• **INSTRUCTIONS TO FOLLOW**
Write out the material again exactly, please, and omit the pictures.

• **DATASET EXCERPT**
......

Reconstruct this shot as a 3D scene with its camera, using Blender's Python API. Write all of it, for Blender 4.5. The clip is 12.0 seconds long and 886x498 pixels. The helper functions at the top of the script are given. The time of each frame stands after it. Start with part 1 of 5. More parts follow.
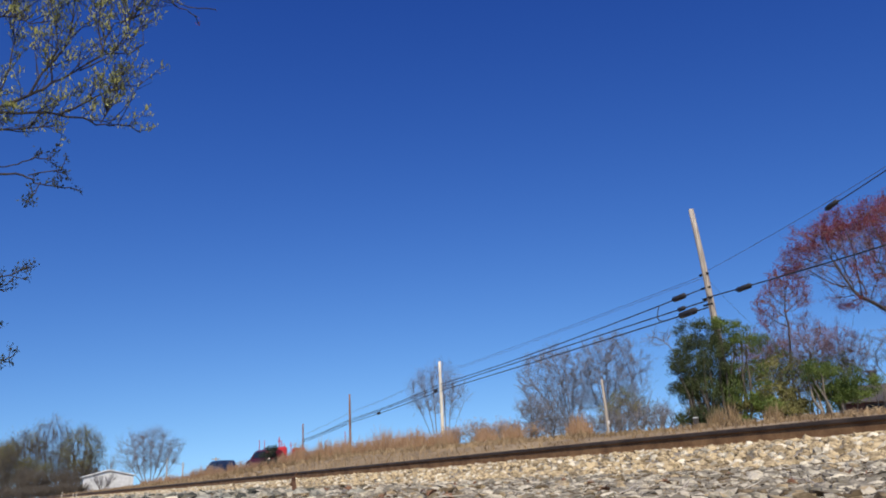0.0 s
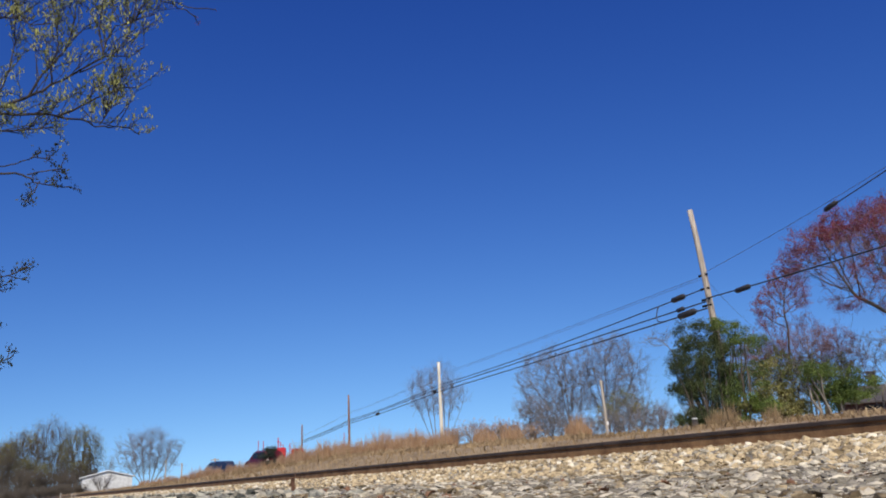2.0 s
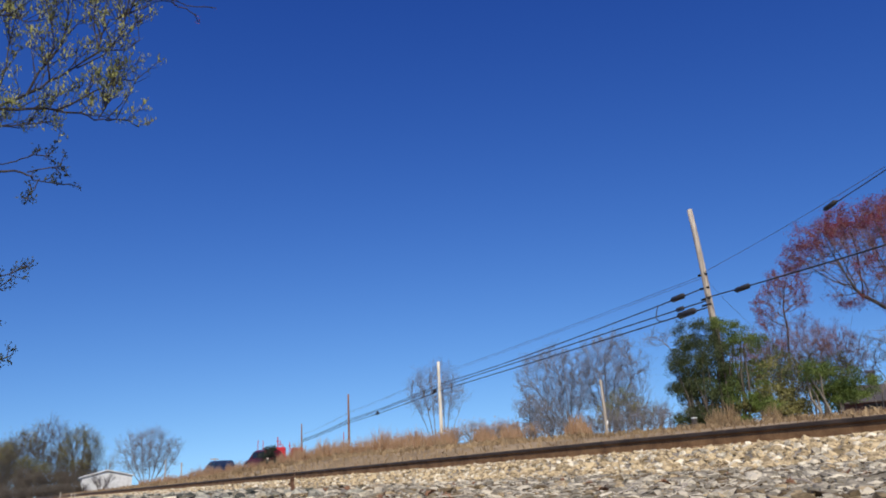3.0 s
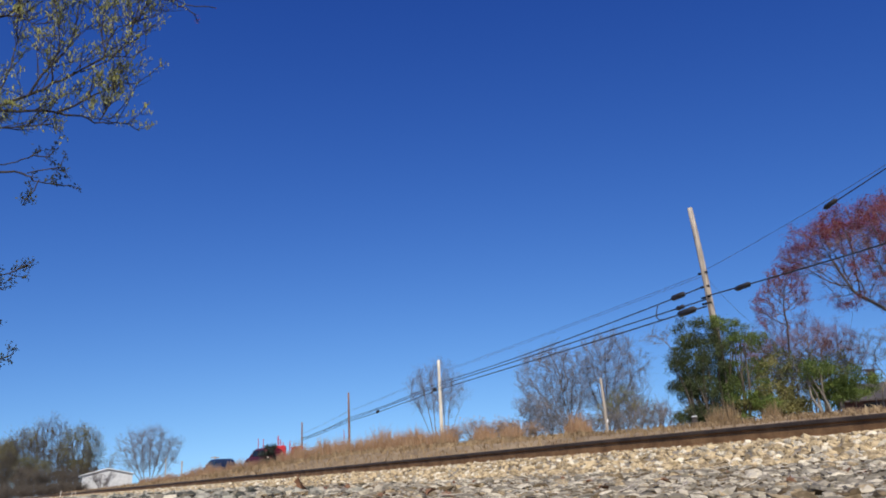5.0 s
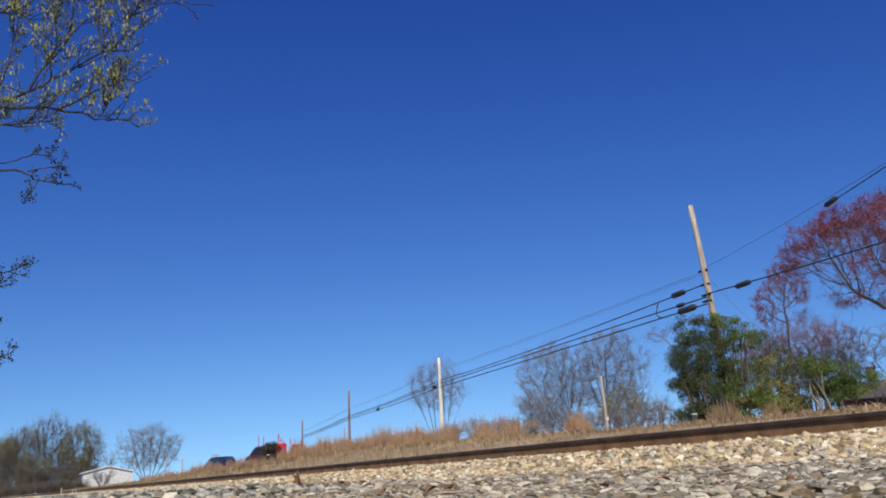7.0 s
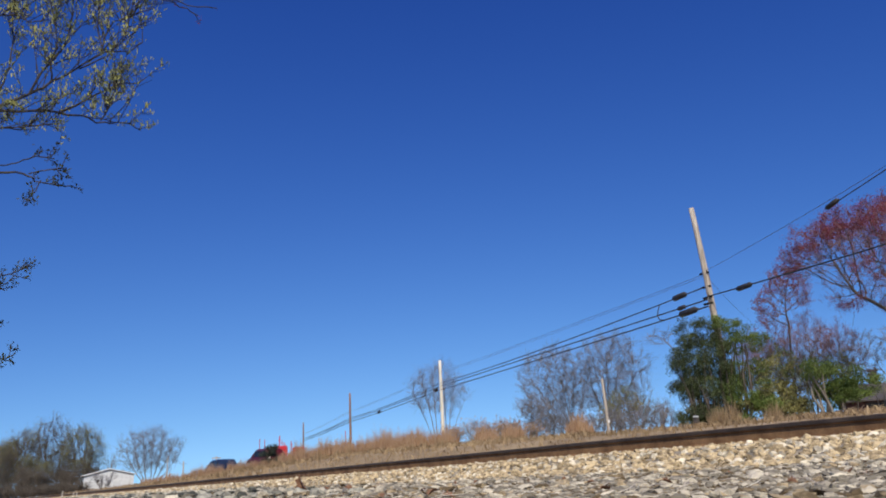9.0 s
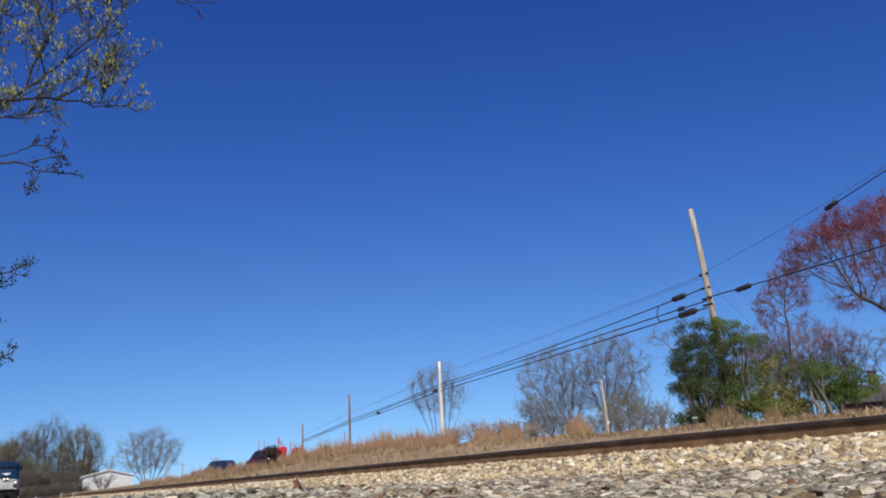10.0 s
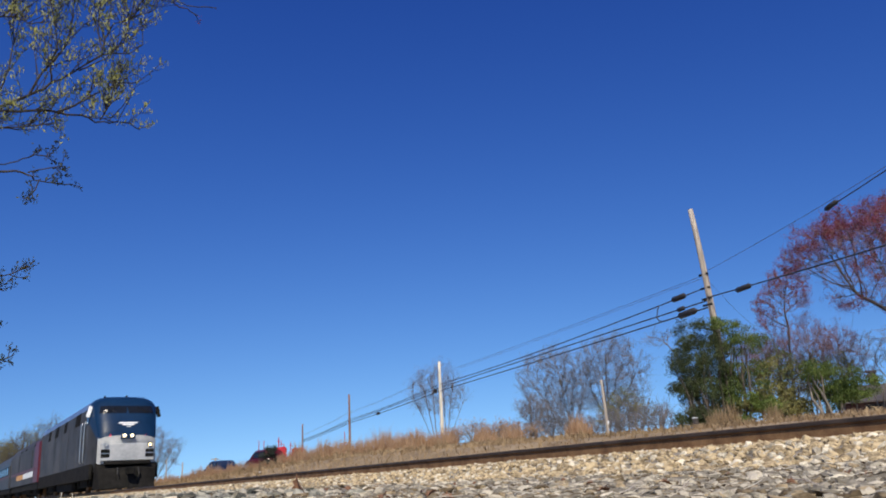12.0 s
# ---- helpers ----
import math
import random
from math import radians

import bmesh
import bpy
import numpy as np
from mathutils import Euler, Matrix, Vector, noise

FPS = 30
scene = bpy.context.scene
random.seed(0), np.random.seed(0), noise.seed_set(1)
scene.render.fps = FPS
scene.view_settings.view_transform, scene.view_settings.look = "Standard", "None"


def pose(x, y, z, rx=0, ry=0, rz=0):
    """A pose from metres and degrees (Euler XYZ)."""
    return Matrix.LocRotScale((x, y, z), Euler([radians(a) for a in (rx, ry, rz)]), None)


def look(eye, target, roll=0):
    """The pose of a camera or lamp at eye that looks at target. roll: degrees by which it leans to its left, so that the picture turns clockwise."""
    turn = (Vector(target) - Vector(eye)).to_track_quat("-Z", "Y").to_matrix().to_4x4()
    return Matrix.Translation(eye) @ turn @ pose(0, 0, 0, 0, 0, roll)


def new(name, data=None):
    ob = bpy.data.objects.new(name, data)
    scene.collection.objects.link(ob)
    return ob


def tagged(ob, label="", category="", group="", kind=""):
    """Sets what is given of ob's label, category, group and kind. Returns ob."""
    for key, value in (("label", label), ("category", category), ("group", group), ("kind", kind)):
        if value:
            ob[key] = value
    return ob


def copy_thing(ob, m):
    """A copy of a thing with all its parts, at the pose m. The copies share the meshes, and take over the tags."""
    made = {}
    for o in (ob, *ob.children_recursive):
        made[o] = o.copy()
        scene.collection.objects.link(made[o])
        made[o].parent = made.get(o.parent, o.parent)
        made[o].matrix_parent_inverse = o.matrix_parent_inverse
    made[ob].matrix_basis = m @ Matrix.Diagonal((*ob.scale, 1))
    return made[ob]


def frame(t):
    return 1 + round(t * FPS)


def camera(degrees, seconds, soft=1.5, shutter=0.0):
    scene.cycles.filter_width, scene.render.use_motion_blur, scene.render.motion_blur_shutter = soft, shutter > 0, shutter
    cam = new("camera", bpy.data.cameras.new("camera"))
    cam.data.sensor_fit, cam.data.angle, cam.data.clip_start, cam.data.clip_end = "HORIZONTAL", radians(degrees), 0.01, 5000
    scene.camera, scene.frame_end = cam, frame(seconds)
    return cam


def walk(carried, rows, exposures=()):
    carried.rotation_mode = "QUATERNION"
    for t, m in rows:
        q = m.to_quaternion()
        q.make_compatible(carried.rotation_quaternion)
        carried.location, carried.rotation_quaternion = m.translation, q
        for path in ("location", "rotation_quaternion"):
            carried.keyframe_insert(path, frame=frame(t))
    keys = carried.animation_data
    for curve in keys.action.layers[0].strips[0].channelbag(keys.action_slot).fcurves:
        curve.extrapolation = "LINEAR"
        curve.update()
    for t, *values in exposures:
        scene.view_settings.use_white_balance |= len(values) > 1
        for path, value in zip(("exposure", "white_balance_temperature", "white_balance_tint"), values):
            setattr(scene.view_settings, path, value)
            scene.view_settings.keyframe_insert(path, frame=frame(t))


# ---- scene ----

......

• **EXERCISE RESULT**
Reconstruct this shot as a 3D scene with its camera, using Blender's Python API. Write all of it, for Blender 4.5. The clip is 12.0 seconds long and 886x498 pixels. The helper functions at the top of the script are given. The time of each frame stands after it. Start with part 1 of 5. More parts follow.
0.0 s
2.0 s
3.0 s
5.0 s
7.0 s
9.0 s
10.0 s
12.0 s
# ---- helpers ----
import math
import random
from math import radians

import bmesh
import bpy
import numpy as np
from mathutils import Euler, Matrix, Vector, noise

FPS = 30
scene = bpy.context.scene
random.seed(0), np.random.seed(0), noise.seed_set(1)
scene.render.fps = FPS
scene.view_settings.view_transform, scene.view_settings.look = "Standard", "None"


def pose(x, y, z, rx=0, ry=0, rz=0):
    """A pose from metres and degrees (Euler XYZ)."""
    return Matrix.LocRotScale((x, y, z), Euler([radians(a) for a in (rx, ry, rz)]), None)


def look(eye, target, roll=0):
    """The pose of a camera or lamp at eye that looks at target. roll: degrees by which it leans to its left, so that the picture turns clockwise."""
    turn = (Vector(target) - Vector(eye)).to_track_quat("-Z", "Y").to_matrix().to_4x4()
    return Matrix.Translation(eye) @ turn @ pose(0, 0, 0, 0, 0, roll)


def new(name, data=None):
    ob = bpy.data.objects.new(name, data)
    scene.collection.objects.link(ob)
    return ob


def tagged(ob, label="", category="", group="", kind=""):
    """Sets what is given of ob's label, category, group and kind. Returns ob."""
    for key, value in (("label", label), ("category", category), ("group", group), ("kind", kind)):
        if value:
            ob[key] = value
    return ob


def copy_thing(ob, m):
    """A copy of a thing with all its parts, at the pose m. The copies share the meshes, and take over the tags."""
    made = {}
    for o in (ob, *ob.children_recursive):
        made[o] = o.copy()
        scene.collection.objects.link(made[o])
        made[o].parent = made.get(o.parent, o.parent)
        made[o].matrix_parent_inverse = o.matrix_parent_inverse
    made[ob].matrix_basis = m @ Matrix.Diagonal((*ob.scale, 1))
    return made[ob]


def frame(t):
    return 1 + round(t * FPS)


def camera(degrees, seconds, soft=1.5, shutter=0.0):
    scene.cycles.filter_width, scene.render.use_motion_blur, scene.render.motion_blur_shutter = soft, shutter > 0, shutter
    cam = new("camera", bpy.data.cameras.new("camera"))
    cam.data.sensor_fit, cam.data.angle, cam.data.clip_start, cam.data.clip_end = "HORIZONTAL", radians(degrees), 0.01, 5000
    scene.camera, scene.frame_end = cam, frame(seconds)
    return cam


def walk(carried, rows, exposures=()):
    carried.rotation_mode = "QUATERNION"
    for t, m in rows:
        q = m.to_quaternion()
        q.make_compatible(carried.rotation_quaternion)
        carried.location, carried.rotation_quaternion = m.translation, q
        for path in ("location", "rotation_quaternion"):
            carried.keyframe_insert(path, frame=frame(t))
    keys = carried.animation_data
    for curve in keys.action.layers[0].strips[0].channelbag(keys.action_slot).fcurves:
        curve.extrapolation = "LINEAR"
        curve.update()
    for t, *values in exposures:
        scene.view_settings.use_white_balance |= len(values) > 1
        for path, value in zip(("exposure", "white_balance_temperature", "white_balance_tint"), values):
            setattr(scene.view_settings, path, value)
            scene.view_settings.keyframe_insert(path, frame=frame(t))


# ---- scene ----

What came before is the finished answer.